Pakistan will require $36 billion to $37 billion in finance for the fiscal year beginning in June, according to Finance Minister Miftah Ismail. This year’s funding gap, according to Morgan Stanley, could be as high as $8 billion. The need for an IMF rescue has grown urgent, since countries who have traditionally been generous lenders are now treading more carefully.
“Pakistan’s funding requirement for the upcoming year will be met, but it’ll be pretty tight, and that will keep the rupee under pressure,” said Saad Khan, head of research at IGI Securities Ltd. in Karachi.

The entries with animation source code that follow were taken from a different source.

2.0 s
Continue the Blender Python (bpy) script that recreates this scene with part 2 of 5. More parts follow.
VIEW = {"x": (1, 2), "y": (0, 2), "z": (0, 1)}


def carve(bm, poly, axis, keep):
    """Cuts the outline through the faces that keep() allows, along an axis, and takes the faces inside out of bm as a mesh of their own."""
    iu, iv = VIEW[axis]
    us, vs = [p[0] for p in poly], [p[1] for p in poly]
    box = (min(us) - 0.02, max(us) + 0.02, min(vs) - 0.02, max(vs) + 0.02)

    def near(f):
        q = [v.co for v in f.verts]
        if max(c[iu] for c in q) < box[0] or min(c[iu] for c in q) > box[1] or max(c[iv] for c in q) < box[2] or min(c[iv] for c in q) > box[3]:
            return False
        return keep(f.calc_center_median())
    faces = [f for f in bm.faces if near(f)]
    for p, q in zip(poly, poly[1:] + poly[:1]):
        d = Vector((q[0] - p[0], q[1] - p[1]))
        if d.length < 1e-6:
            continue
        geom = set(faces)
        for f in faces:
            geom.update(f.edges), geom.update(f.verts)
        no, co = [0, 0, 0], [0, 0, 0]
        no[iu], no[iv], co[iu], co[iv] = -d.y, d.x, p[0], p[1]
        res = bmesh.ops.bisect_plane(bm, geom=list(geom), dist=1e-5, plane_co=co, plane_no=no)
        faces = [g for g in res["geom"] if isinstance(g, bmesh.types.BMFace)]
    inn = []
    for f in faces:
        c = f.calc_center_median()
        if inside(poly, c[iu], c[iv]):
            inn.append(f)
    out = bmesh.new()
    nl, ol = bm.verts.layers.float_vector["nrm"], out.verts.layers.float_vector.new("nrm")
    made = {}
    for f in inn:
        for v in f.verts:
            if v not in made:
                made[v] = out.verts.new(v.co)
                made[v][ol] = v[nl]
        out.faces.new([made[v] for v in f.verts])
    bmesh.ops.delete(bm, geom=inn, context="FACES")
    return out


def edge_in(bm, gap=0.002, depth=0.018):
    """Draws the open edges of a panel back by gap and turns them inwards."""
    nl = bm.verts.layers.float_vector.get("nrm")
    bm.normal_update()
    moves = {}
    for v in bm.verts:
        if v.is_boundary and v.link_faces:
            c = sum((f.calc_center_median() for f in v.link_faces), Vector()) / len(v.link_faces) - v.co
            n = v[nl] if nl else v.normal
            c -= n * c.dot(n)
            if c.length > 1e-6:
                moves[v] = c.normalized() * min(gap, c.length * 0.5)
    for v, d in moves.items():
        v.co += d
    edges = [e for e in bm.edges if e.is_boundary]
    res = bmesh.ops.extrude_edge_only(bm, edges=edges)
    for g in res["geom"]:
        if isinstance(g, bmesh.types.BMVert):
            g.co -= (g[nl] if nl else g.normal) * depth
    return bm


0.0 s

The rupee is expected to fall to 220 per dollar by the end of the year, according to IGI and Ismail Iqbal Securities Pvt.
In June, Pakistan hopes to reach an agreement with the fund at the staff level to unlock the remaining $3 billion from its loan programme. It has also asked for a $2 billion increase in the loan size. According to Bloomberg data, it has $3.2 billion in debt due this year, the greatest amount in the next decade.
“The currency could start to stabilize over the near-term with risk-on sentiment, but we still expect it to weaken over the longer-term,” said Raphael Mok, head of Asia country risk at Fitch Solutions in Singapore. “Pakistan is still running a significant current-account deficit, and will remain dependent on external financing conditions.”